**What to do:** Type out all the records word for word. Any pictures are to be left out.

-------- Data provided

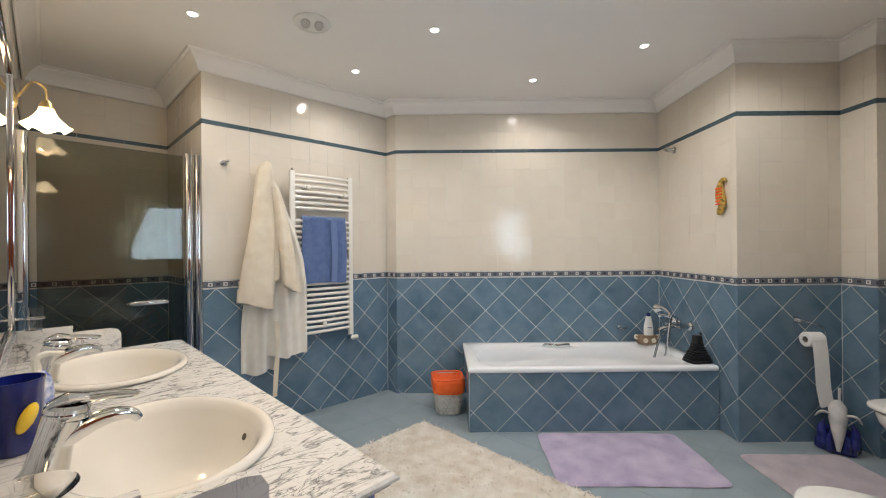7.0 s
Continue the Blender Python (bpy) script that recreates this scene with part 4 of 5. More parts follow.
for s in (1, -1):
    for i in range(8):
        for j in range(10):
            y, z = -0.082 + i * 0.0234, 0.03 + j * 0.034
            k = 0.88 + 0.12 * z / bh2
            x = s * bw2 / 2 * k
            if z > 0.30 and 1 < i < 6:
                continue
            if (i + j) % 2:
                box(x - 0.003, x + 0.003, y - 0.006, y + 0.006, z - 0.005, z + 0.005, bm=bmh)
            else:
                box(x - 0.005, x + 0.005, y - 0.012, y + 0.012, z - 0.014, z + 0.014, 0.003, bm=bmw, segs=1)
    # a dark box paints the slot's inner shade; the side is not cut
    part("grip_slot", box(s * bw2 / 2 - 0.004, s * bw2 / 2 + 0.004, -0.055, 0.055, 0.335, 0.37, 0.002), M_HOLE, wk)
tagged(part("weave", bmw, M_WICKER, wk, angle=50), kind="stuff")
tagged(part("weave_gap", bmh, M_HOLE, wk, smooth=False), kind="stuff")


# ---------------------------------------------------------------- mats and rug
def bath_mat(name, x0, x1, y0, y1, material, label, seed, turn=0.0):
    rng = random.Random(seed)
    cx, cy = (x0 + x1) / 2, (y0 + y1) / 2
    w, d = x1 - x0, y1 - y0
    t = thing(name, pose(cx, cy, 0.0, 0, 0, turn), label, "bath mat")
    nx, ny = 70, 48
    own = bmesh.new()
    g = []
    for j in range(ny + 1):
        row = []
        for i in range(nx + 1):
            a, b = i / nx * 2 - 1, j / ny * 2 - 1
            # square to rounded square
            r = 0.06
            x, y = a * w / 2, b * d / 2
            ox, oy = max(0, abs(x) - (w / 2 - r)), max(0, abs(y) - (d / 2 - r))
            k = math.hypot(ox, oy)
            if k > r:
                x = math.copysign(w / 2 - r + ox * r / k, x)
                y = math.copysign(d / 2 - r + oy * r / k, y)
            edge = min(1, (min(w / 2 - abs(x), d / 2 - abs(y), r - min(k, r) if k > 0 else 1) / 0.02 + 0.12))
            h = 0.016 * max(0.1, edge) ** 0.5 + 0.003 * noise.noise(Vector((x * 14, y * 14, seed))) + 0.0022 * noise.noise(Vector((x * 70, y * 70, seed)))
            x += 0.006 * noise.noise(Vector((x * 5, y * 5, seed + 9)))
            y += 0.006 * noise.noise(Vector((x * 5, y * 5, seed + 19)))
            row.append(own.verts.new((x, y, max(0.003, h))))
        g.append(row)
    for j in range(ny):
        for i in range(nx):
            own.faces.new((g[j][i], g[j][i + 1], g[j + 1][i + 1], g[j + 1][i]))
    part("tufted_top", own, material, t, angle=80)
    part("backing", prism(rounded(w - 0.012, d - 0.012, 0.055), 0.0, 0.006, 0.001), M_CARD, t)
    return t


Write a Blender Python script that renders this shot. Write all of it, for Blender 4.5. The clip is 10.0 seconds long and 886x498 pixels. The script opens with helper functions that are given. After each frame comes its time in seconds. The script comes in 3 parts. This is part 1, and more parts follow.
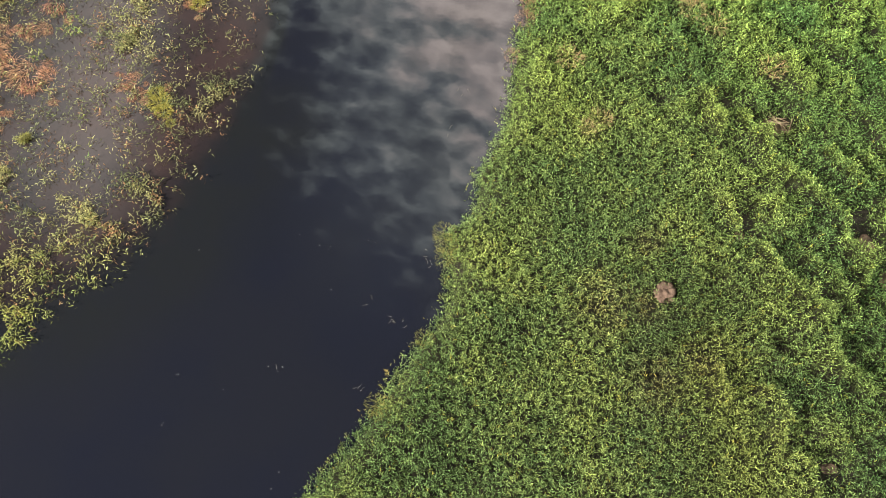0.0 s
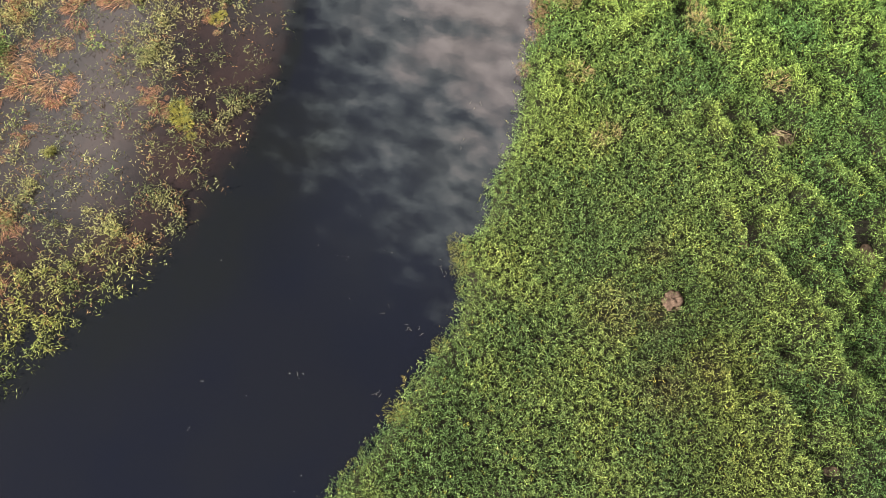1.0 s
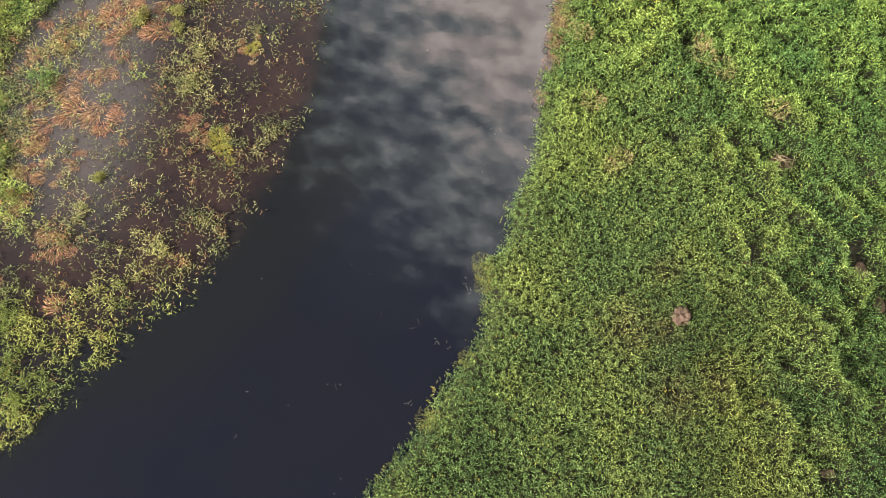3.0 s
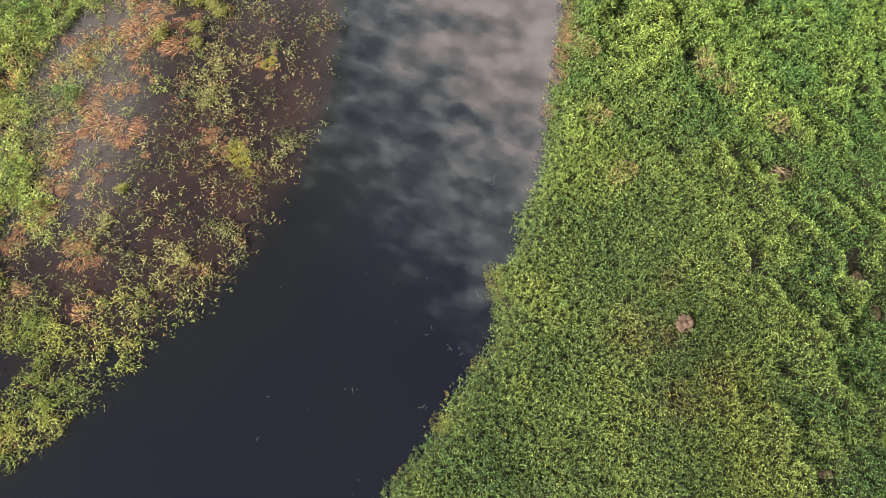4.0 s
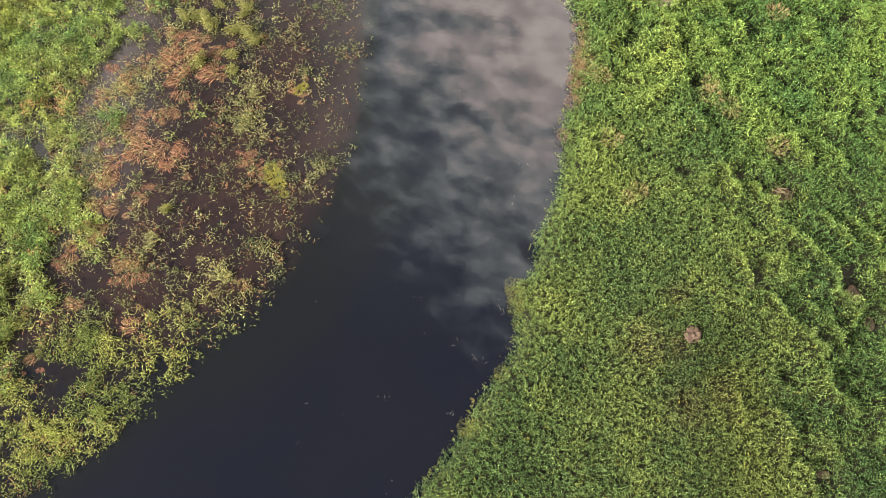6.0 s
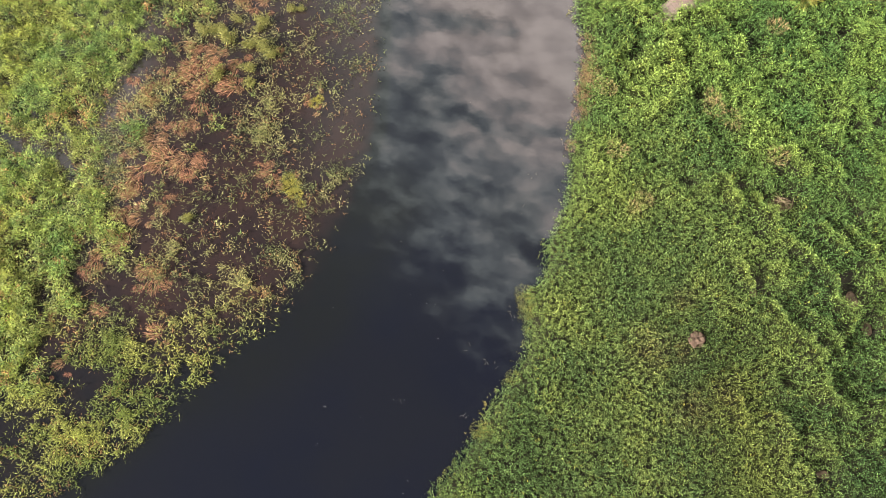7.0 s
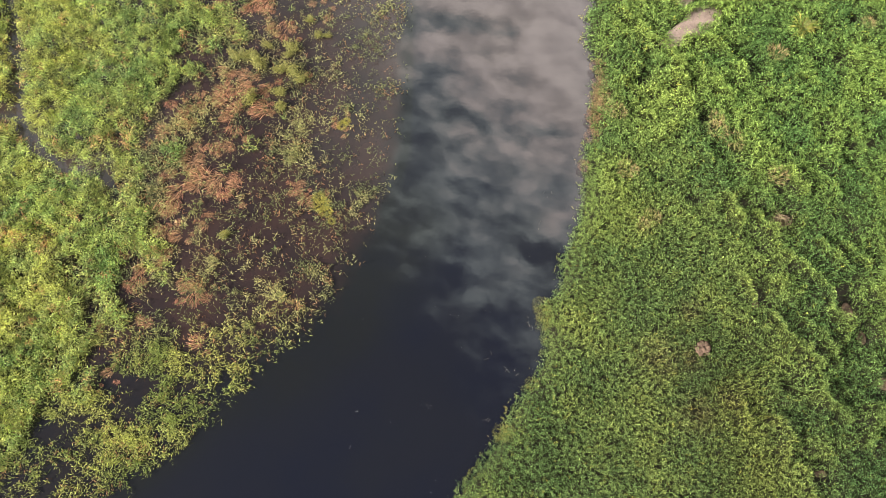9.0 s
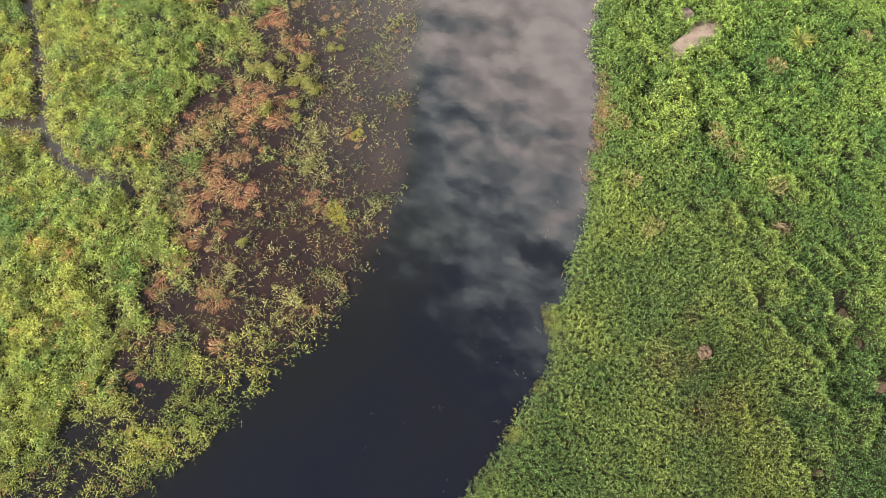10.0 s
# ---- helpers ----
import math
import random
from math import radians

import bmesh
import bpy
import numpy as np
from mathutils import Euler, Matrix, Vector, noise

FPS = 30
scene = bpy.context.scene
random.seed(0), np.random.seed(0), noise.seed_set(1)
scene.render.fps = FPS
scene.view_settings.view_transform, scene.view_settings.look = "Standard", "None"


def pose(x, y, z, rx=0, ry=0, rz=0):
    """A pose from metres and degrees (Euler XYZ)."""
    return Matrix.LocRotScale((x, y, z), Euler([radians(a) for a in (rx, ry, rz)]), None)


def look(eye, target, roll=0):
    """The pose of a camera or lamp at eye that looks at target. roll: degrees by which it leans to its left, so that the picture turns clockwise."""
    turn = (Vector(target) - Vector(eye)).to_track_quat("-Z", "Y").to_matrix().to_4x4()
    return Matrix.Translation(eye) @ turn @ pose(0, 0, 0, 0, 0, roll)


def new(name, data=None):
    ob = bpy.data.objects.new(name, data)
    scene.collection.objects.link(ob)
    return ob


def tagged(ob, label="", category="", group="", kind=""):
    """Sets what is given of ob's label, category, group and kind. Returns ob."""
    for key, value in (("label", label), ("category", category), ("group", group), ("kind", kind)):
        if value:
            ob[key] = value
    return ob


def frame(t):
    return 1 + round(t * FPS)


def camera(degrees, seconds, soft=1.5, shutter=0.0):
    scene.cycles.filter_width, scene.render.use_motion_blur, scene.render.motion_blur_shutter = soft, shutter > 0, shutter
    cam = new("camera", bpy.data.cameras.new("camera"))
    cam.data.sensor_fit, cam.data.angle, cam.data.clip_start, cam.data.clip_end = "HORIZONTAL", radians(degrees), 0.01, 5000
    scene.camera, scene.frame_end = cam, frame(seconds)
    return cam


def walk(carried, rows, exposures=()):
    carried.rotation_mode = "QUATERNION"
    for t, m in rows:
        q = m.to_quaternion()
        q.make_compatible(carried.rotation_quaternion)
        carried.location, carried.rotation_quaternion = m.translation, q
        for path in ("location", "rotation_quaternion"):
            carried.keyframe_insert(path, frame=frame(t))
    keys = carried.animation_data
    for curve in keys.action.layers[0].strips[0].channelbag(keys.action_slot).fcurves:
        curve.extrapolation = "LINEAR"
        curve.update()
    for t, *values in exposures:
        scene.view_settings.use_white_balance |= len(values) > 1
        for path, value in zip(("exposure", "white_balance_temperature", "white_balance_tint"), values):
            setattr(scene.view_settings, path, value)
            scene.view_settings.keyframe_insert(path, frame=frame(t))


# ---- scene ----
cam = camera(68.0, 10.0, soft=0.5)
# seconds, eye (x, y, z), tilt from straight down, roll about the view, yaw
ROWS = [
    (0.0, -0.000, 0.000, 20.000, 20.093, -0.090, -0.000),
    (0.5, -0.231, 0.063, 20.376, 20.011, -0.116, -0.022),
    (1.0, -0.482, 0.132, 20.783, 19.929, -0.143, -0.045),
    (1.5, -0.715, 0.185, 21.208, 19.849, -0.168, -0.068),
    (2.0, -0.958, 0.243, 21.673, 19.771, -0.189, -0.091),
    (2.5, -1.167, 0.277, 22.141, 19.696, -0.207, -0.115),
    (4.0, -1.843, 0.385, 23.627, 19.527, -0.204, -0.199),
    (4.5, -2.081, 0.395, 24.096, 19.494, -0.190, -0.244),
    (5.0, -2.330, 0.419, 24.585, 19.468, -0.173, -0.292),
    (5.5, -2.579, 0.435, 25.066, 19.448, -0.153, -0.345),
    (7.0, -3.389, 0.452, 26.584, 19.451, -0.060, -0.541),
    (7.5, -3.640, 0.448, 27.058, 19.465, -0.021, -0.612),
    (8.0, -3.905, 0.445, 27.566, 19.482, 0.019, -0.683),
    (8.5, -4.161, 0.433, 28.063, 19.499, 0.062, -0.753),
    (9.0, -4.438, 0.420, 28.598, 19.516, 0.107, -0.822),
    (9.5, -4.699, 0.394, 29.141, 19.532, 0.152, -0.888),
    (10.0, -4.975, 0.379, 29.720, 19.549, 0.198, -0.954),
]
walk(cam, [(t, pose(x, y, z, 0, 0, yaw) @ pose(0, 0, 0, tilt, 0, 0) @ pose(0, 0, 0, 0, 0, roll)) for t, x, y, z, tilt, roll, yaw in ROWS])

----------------

**Output below:**
7.0 s
Continue the Blender Python (bpy) script that recreates this scene with part 4 of 5. More parts follow.
for s in (1, -1):
    for i in range(8):
        for j in range(10):
            y, z = -0.082 + i * 0.0234, 0.03 + j * 0.034
            k = 0.88 + 0.12 * z / bh2
            x = s * bw2 / 2 * k
            if z > 0.30 and 1 < i < 6:
                continue
            if (i + j) % 2:
                box(x - 0.003, x + 0.003, y - 0.006, y + 0.006, z - 0.005, z + 0.005, bm=bmh)
            else:
                box(x - 0.005, x + 0.005, y - 0.012, y + 0.012, z - 0.014, z + 0.014, 0.003, bm=bmw, segs=1)
    # a dark box paints the slot's inner shade; the side is not cut
    part("grip_slot", box(s * bw2 / 2 - 0.004, s * bw2 / 2 + 0.004, -0.055, 0.055, 0.335, 0.37, 0.002), M_HOLE, wk)
tagged(part("weave", bmw, M_WICKER, wk, angle=50), kind="stuff")
tagged(part("weave_gap", bmh, M_HOLE, wk, smooth=False), kind="stuff")


# ---------------------------------------------------------------- mats and rug
def bath_mat(name, x0, x1, y0, y1, material, label, seed, turn=0.0):
    rng = random.Random(seed)
    cx, cy = (x0 + x1) / 2, (y0 + y1) / 2
    w, d = x1 - x0, y1 - y0
    t = thing(name, pose(cx, cy, 0.0, 0, 0, turn), label, "bath mat")
    nx, ny = 70, 48
    own = bmesh.new()
    g = []
    for j in range(ny + 1):
        row = []
        for i in range(nx + 1):
            a, b = i / nx * 2 - 1, j / ny * 2 - 1
            # square to rounded square
            r = 0.06
            x, y = a * w / 2, b * d / 2
            ox, oy = max(0, abs(x) - (w / 2 - r)), max(0, abs(y) - (d / 2 - r))
            k = math.hypot(ox, oy)
            if k > r:
                x = math.copysign(w / 2 - r + ox * r / k, x)
                y = math.copysign(d / 2 - r + oy * r / k, y)
            edge = min(1, (min(w / 2 - abs(x), d / 2 - abs(y), r - min(k, r) if k > 0 else 1) / 0.02 + 0.12))
            h = 0.016 * max(0.1, edge) ** 0.5 + 0.003 * noise.noise(Vector((x * 14, y * 14, seed))) + 0.0022 * noise.noise(Vector((x * 70, y * 70, seed)))
            x += 0.006 * noise.noise(Vector((x * 5, y * 5, seed + 9)))
            y += 0.006 * noise.noise(Vector((x * 5, y * 5, seed + 19)))
            row.append(own.verts.new((x, y, max(0.003, h))))
        g.append(row)
    for j in range(ny):
        for i in range(nx):
            own.faces.new((g[j][i], g[j][i + 1], g[j + 1][i + 1], g[j + 1][i]))
    part("tufted_top", own, material, t, angle=80)
    part("backing", prism(rounded(w - 0.012, d - 0.012, 0.055), 0.0, 0.006, 0.001), M_CARD, t)
    return t


Write a Blender Python script that renders this shot. Write all of it, for Blender 4.5. The clip is 10.0 seconds long and 886x498 pixels. The script opens with helper functions that are given. After each frame comes its time in seconds. The script comes in 3 parts. This is part 1, and more parts follow.
0.0 s
1.0 s
3.0 s
4.0 s
6.0 s
7.0 s
9.0 s
10.0 s
# ---- helpers ----
import math
import random
from math import radians

import bmesh
import bpy
import numpy as np
from mathutils import Euler, Matrix, Vector, noise

FPS = 30
scene = bpy.context.scene
random.seed(0), np.random.seed(0), noise.seed_set(1)
scene.render.fps = FPS
scene.view_settings.view_transform, scene.view_settings.look = "Standard", "None"


def pose(x, y, z, rx=0, ry=0, rz=0):
    """A pose from metres and degrees (Euler XYZ)."""
    return Matrix.LocRotScale((x, y, z), Euler([radians(a) for a in (rx, ry, rz)]), None)


def look(eye, target, roll=0):
    """The pose of a camera or lamp at eye that looks at target. roll: degrees by which it leans to its left, so that the picture turns clockwise."""
    turn = (Vector(target) - Vector(eye)).to_track_quat("-Z", "Y").to_matrix().to_4x4()
    return Matrix.Translation(eye) @ turn @ pose(0, 0, 0, 0, 0, roll)


def new(name, data=None):
    ob = bpy.data.objects.new(name, data)
    scene.collection.objects.link(ob)
    return ob


def tagged(ob, label="", category="", group="", kind=""):
    """Sets what is given of ob's label, category, group and kind. Returns ob."""
    for key, value in (("label", label), ("category", category), ("group", group), ("kind", kind)):
        if value:
            ob[key] = value
    return ob


def frame(t):
    return 1 + round(t * FPS)


def camera(degrees, seconds, soft=1.5, shutter=0.0):
    scene.cycles.filter_width, scene.render.use_motion_blur, scene.render.motion_blur_shutter = soft, shutter > 0, shutter
    cam = new("camera", bpy.data.cameras.new("camera"))
    cam.data.sensor_fit, cam.data.angle, cam.data.clip_start, cam.data.clip_end = "HORIZONTAL", radians(degrees), 0.01, 5000
    scene.camera, scene.frame_end = cam, frame(seconds)
    return cam


def walk(carried, rows, exposures=()):
    carried.rotation_mode = "QUATERNION"
    for t, m in rows:
        q = m.to_quaternion()
        q.make_compatible(carried.rotation_quaternion)
        carried.location, carried.rotation_quaternion = m.translation, q
        for path in ("location", "rotation_quaternion"):
            carried.keyframe_insert(path, frame=frame(t))
    keys = carried.animation_data
    for curve in keys.action.layers[0].strips[0].channelbag(keys.action_slot).fcurves:
        curve.extrapolation = "LINEAR"
        curve.update()
    for t, *values in exposures:
        scene.view_settings.use_white_balance |= len(values) > 1
        for path, value in zip(("exposure", "white_balance_temperature", "white_balance_tint"), values):
            setattr(scene.view_settings, path, value)
            scene.view_settings.keyframe_insert(path, frame=frame(t))


# ---- scene ----
cam = camera(68.0, 10.0, soft=0.5)
# seconds, eye (x, y, z), tilt from straight down, roll about the view, yaw
ROWS = [
    (0.0, -0.000, 0.000, 20.000, 20.093, -0.090, -0.000),
    (0.5, -0.231, 0.063, 20.376, 20.011, -0.116, -0.022),
    (1.0, -0.482, 0.132, 20.783, 19.929, -0.143, -0.045),
    (1.5, -0.715, 0.185, 21.208, 19.849, -0.168, -0.068),
    (2.0, -0.958, 0.243, 21.673, 19.771, -0.189, -0.091),
    (2.5, -1.167, 0.277, 22.141, 19.696, -0.207, -0.115),
    (4.0, -1.843, 0.385, 23.627, 19.527, -0.204, -0.199),
    (4.5, -2.081, 0.395, 24.096, 19.494, -0.190, -0.244),
    (5.0, -2.330, 0.419, 24.585, 19.468, -0.173, -0.292),
    (5.5, -2.579, 0.435, 25.066, 19.448, -0.153, -0.345),
    (7.0, -3.389, 0.452, 26.584, 19.451, -0.060, -0.541),
    (7.5, -3.640, 0.448, 27.058, 19.465, -0.021, -0.612),
    (8.0, -3.905, 0.445, 27.566, 19.482, 0.019, -0.683),
    (8.5, -4.161, 0.433, 28.063, 19.499, 0.062, -0.753),
    (9.0, -4.438, 0.420, 28.598, 19.516, 0.107, -0.822),
    (9.5, -4.699, 0.394, 29.141, 19.532, 0.152, -0.888),
    (10.0, -4.975, 0.379, 29.720, 19.549, 0.198, -0.954),
]
walk(cam, [(t, pose(x, y, z, 0, 0, yaw) @ pose(0, 0, 0, tilt, 0, 0) @ pose(0, 0, 0, 0, 0, roll)) for t, x, y, z, tilt, roll, yaw in ROWS])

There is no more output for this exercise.